Check out Revisor. (Good article in Red Hat Magazine is here.)

Another great project by a different set of people: Chunks of code from Pirut, the livecd utils and yum and managed to put together a tool that anyone can use to put together their own spin of Fedora. With the growing depth of software lovingly maintained by hundreds of people, you can really make a livecd or distribution that does exactly what you need. And if you need a fixed package in Fedora to support something new or different, you can just jump in an participate. No more barriers. This is the perfect expression of what being an open source project means.

Max talks about the new release. But I think this is the most interesting bit:

Red Hat, Fedora, Fedora Wiki, Fedora Docs, Fedora Planet, torrents, etc. Everything is still up, and (at least as far as I can tell) as fast as always.
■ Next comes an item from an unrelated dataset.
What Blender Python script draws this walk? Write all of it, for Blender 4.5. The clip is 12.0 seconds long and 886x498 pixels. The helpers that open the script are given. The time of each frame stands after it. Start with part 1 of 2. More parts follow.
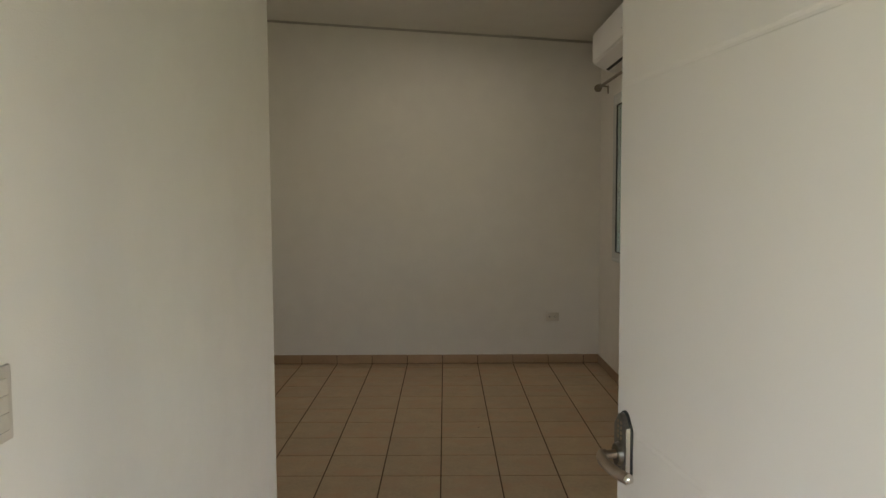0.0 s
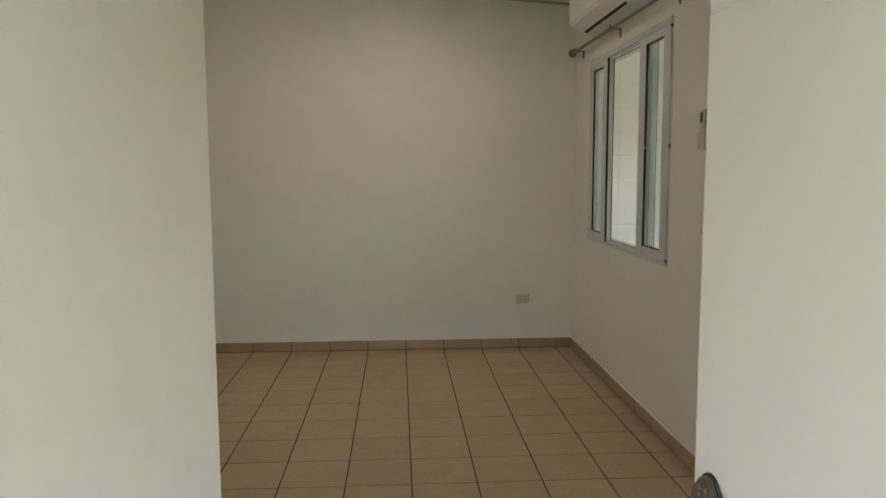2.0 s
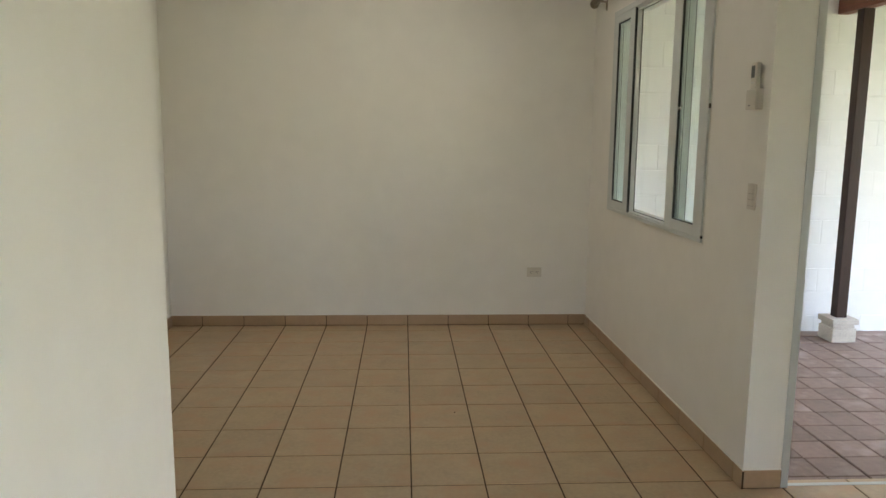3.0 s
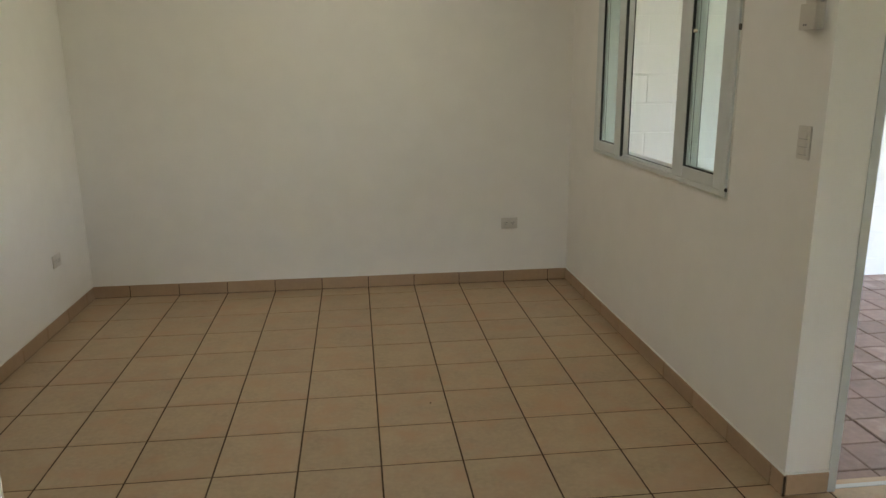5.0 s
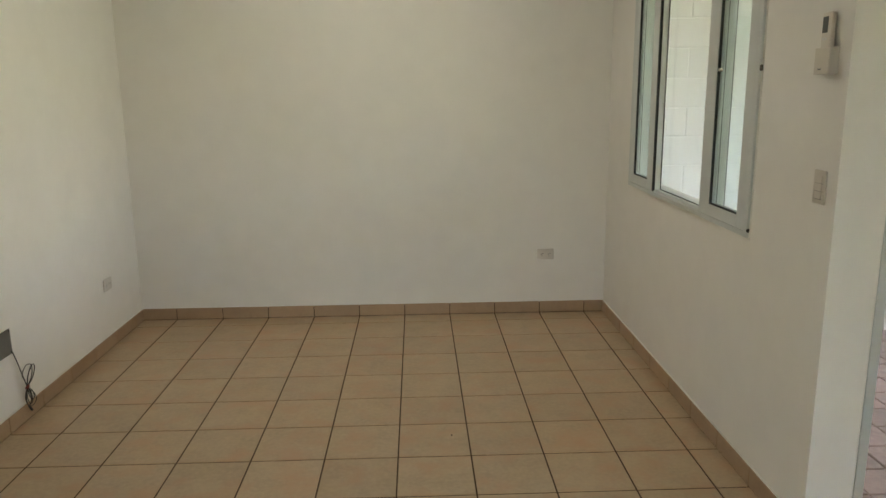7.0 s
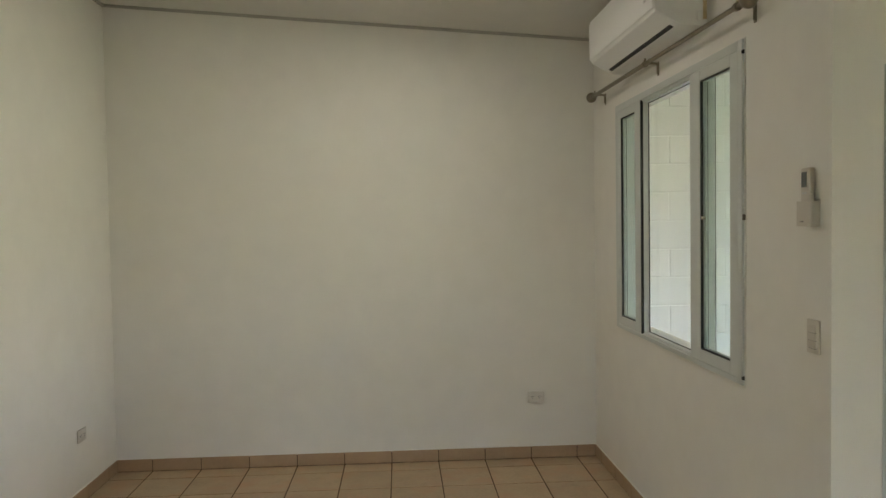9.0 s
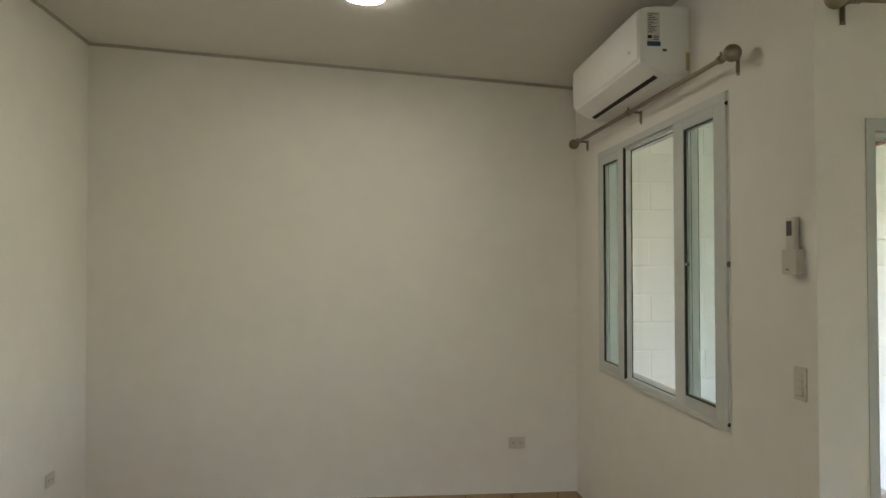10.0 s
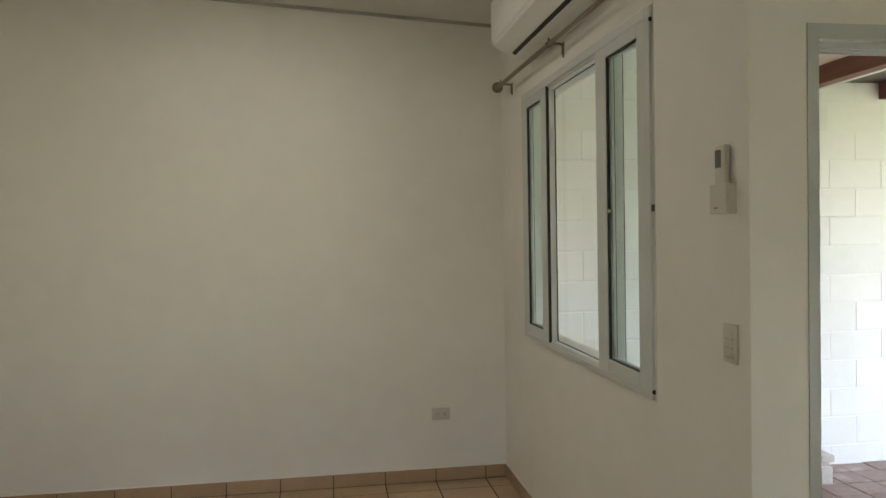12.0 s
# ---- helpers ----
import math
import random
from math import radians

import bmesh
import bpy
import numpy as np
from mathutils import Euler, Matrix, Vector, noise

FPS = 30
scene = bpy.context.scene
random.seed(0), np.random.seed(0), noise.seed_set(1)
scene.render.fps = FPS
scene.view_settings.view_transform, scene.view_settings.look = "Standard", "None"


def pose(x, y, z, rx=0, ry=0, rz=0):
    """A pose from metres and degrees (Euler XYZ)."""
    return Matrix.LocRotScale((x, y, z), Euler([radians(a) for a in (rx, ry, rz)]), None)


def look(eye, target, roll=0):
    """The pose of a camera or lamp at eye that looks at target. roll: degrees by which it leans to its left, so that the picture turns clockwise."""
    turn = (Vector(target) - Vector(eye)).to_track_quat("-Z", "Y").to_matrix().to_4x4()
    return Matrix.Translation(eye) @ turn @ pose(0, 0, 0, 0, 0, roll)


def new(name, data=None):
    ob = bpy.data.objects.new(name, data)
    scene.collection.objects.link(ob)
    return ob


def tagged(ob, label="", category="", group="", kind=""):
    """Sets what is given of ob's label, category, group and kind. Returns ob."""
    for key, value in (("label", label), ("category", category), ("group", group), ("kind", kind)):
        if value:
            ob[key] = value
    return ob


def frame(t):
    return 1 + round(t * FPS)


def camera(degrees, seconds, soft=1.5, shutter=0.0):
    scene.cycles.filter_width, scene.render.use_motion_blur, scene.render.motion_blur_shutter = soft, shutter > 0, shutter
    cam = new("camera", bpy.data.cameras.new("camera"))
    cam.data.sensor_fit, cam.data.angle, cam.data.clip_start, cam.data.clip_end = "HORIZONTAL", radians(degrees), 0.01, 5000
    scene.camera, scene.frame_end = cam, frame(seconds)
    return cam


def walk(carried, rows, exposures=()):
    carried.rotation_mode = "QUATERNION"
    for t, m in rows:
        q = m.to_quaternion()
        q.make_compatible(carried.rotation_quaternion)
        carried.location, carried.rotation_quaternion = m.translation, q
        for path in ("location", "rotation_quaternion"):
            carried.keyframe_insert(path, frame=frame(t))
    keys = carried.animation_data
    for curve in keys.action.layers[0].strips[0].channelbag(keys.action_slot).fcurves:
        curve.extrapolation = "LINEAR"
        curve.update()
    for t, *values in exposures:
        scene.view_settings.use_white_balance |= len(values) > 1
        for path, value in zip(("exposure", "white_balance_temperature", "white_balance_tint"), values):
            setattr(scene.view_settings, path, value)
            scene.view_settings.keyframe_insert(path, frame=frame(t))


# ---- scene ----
cam = camera(61.9, 12.0)
PATH = [
    (0, (-0.047, -0.020, 1.563), (-0.053, 1.975, 1.424), -0.27),
    (0.5, (-0.062, -0.015, 1.570), (-0.088, 1.978, 1.413), -0.11),
    (1, (-0.123, 0.102, 1.581), (-0.111, 2.094, 1.410), -0.08),
    (1.5, (-0.152, 0.264, 1.579), (-0.053, 2.252, 1.383), -0.40),
    (2, (-0.13, 0.473, 1.564), (-0.011, 2.458, 1.354), -0.2),
    (2.5, (-0.064, 0.762, 1.565), (0.023, 2.744, 1.318), 0.25),
    (3, (-0.113, 0.949, 1.546), (-0.006, 2.923, 1.241), 0.5),
    (5, (-0.134, 1.689, 1.564), (0.091, 3.616, 1.08), -0.5),
    (5.5, (-0.035, 1.698, 1.581), (0.139, 3.628, 1.085), -0.2),
    (6, (0.022, 1.665, 1.601), (0.124, 3.6, 1.107), -0.3),
    (6.5, (0.034, 1.621, 1.618), (0.106, 3.564, 1.15), -0.4),
    (8.5, (0.014, 1.679, 1.686), (0.087, 3.668, 1.496), -1.1),
    (9, (0.007, 1.669, 1.698), (0.123, 3.665, 1.626), -0.9),
    (9.5, (-0.01, 1.667, 1.701), (0.148, 3.661, 1.695), -0.4),
    (10, (-0.046, 1.675, 1.701), (0.138, 3.666, 1.743), -0.1),
    (10.5, (-0.102, 1.695, 1.689), (0.132, 3.681, 1.747), -0.5),
    (11, (-0.041, 1.792, 1.666), (0.249, 3.77, 1.71), -0.8),
    (11.5, (0.103, 1.925, 1.666), (0.401, 3.902, 1.687), -1.1),
    (12, (0.262, 2.106, 1.625), (0.565, 4.082, 1.581), -1.0),
]
EXPOSURES = [(0.0, 3.3, 7700, 15), (1.5, 3.7, 7500, 14), (3.0, 4.25, 7100, 11), (5.0, 4.15, 7150, 10), (6.0, 4.45, 7100, 9), (8.5, 4.3, 7050, 9), (9.5, 4.15, 7050, 9), (12.0, 4.1, 7150, 11)]
walk(cam, [(t, look(eye, target, roll)) for t, eye, target, roll in PATH], EXPOSURES)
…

And the even better part is, that there was almost zero downtime along the way.

Credit for this falls completely into the hands of our very dedicated, and very skilled Fedora Infrastructure team.
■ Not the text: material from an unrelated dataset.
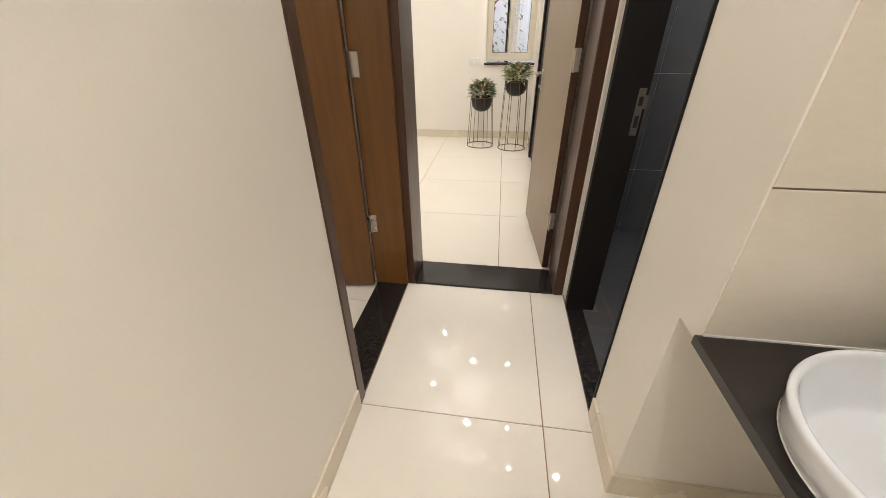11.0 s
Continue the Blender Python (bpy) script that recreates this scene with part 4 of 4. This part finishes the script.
# ---- bathroom tiles ----
bath = structure("bath_floor", box(0.069, 1.7, 3.6, 5.44, -0.06, -0.012), BATHGROUT, "bathroom floor bed with pale joints", "floor")
for y0, y1 in ((3.74, 4.30), (4.30, 4.43), (4.43, 4.87), (4.87, 5.14), (5.14, 5.44)):
    for x0, x1 in ((0.0, 0.205), (0.205, 0.775), (0.775, 1.345), (1.345, 1.70)):
        part("tile", box(max(x0, 0.070) + 0.002 if y1 < 4.31 else max(x0, 0.070 if y1 < 4.44 else 0.142) + 0.002, x1 - 0.002, y0 + 0.002, y1 - 0.002, -0.012, -0.004, 0.0008), BATHTILE, bath)
bw = bpy.data.objects["wall_bath_tiled"]
tile_mesh = {}
for row in range(-1, 5):
    z0, z1 = max(-0.02, 0.45 + 0.595 * row), min(TOP, 0.45 + 0.595 * (row + 1))
    for col in range(-2, 4):
        x0, x1 = max(0.145, 0.505 + 0.3 * col), min(1.7, 0.505 + 0.3 * (col + 1))
        if x1 - x0 > 0.03:
            part("tile", box(x0 + 0.002, x1 - 0.002, 5.432, 5.44, z0 + 0.002, z1 - 0.002, 0.0008), BATHTILE, bw)

# ---- floor tiles ----
fl = bpy.data.objects["floor_slab"]


def lay(xs, ys, x_lo, x_hi, y_lo, y_hi):
    for x0, x1 in zip(xs, xs[1:]):
        for y0, y1 in zip(ys, ys[1:]):
            a, b5, c, e = max(x0, x_lo), min(x1, x_hi), max(y0, y_lo), min(y1, y_hi)
            if b5 - a > 0.02 and e - c > 0.02:
                ob = part("tile", box((a - b5) / 2 + 0.0021, (b5 - a) / 2 - 0.0021, (c - e) / 2 + 0.0021, (e - c) / 2 - 0.0021, -0.012, 0.0, 0.0008), TILE, fl)
                ob.location = ((a + b5) / 2, (c + e) / 2, 0)


xs = [-0.197 + 0.815 * k for k in range(-2, 4)]
lay(xs, [3.723 + 0.81 * k for k in range(-9, 1)], XL, XW, -3.2, 3.723)
lay(xs, [3.723, YE], XL, XR - 0.005, 3.723, YE)
lay([-0.378 + 0.79 * k for k in range(-5, 3)], [4.745 + 0.795 * k for k in range(0, 6)], -3.4, -0.03, YE2, YF)
lay([-1.076 - 0.8 * k for k in range(4, -1, -1)], [1.15 + 0.8 * k for k in range(6)], -3.4, XL - 0.175, 1.15, YE)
Did you know that almost all of the people on that team are volunteers? Did you know that the volunteer group that we have is so geographically diversified that we almost have 24×7 sysadmin coverage of Fedora infrastructure machines?

It’s awesome. Fedora’s infrastructure is largely volunteer-driven. Lots of Xen instances running in a data center with people who care keeping things healthy and alive. What could be a better indication of the health of a project?

As I said, Fedora 7 is a great start. With improving support for laptops, a large and growing base of developers and packagers, a commitment to free software and led by passionate people, I can’t think of a better position we could be in to make a difference in the future.